Key Takeaways
- A bear flag chart pattern suggests WLFI could decline approximately 20% to the $0.066 level during April.
- The project leveraged illiquid WLFI tokens as collateral on Dolomite—a platform operated by its CTO—to secure $75 million in stablecoin loans.
- This borrowing activity drove pool utilization to 93%, preventing certain users from accessing their stablecoin withdrawals.
- Tron’s Justin Sun, who committed at least $75 million to WLFI, claims the project froze his 544 million tokens through an undisclosed “backdoor blacklisting mechanism.”
- More than 16 billion WLFI tokens could potentially unlock, sparking concerns about severe market dilution.
World Liberty Financial’s native WLFI token faces mounting challenges throughout April 2026. A combination of negative technical indicators, questionable internal operations, and escalating conflict with a major investor continues to drag down token sentiment.

From a technical perspective, WLFI currently trades within a bear flag formation—a continuation pattern typically preceding further downward movement. The measured move from this pattern projects a decline toward $0.066, representing approximately 20% downside from present levels. Should bullish momentum emerge instead, traders should monitor the 20-day exponential moving average at $0.081 and the 50-day EMA at $0.085 as initial resistance barriers.

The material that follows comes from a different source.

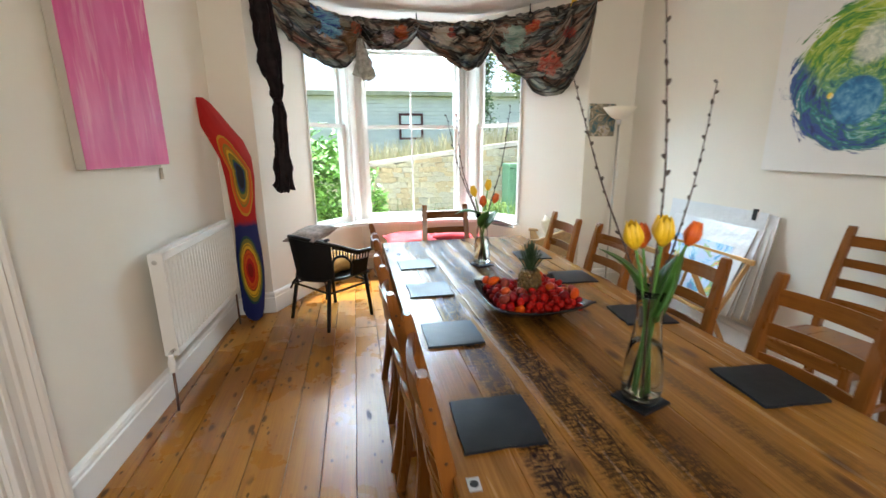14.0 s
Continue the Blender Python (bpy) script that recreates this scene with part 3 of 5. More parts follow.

The token’s price action against USDT displays this pattern formation clearly on the four-hour timeframe following several weeks of declining prices.
Controversial Collateral Loan Raises Eyebrows
Beyond technical concerns, recent on-chain activity has triggered alarm bells throughout the investor community. According to blockchain intelligence provider Arkham Intelligence, wallets associated with World Liberty Financial deposited between 3 billion and 5 billion WLFI tokens on Dolomite as collateral—notably, Dolomite is a lending protocol created by World Liberty’s chief technology officer—and withdrew approximately $75 million worth of stablecoins, including USD1 and USDC.
More than $40 million of these borrowed stablecoins subsequently transferred to Coinbase Prime. This transaction sequence elevated Dolomite’s pool utilization rate to roughly 93%, effectively preventing other platform users from withdrawing their complete deposits.
Many observers characterized this maneuver as “circular” value extraction—essentially converting the project’s illiquid native tokens into liquid capital. Should WLFI’s market price experience sharp declines, the collateral faces liquidation risk, potentially dumping significant token quantities onto the market while leaving depositors exposed to uncollateralized debt.
Morten Christensen, who founded airdropalert.com and holds WLFI tokens, commented: “The whole taking a loan on your own token as collateral is tremendously shady.”
Major Investor Levels Serious Allegations
Justin Sun, the founder of Tron who committed a minimum of $75 million to WLFI and received an advisory position, publicly alleged that the project employed a concealed backdoor mechanism to freeze his 544 million token holdings. He further claimed governance procedures were manipulated and demanded full disclosure regarding token unlock schedules.
On April 12, World Liberty Financial issued a response through X, stating: “Justin’s favorite move is playing the victim while making baseless allegations to cover up his own misconduct.” The statement concluded: “See you in court pal.”
According to blockchain analytics firm Bubblemaps, Sun’s tokens were initially frozen in September 2025 after the project’s 20% token unlock event and have remained inaccessible since.
World Liberty disclosed that it has repurchased more than $65 million worth of WLFI tokens and refuted suggestions of position exits.
The project announced plans to conduct a governance vote regarding the unlock of remaining tokens, while emphasizing that any release would occur gradually rather than simultaneously. A proposed unlock involving over 16 billion tokens allocated to public distribution remains unresolved.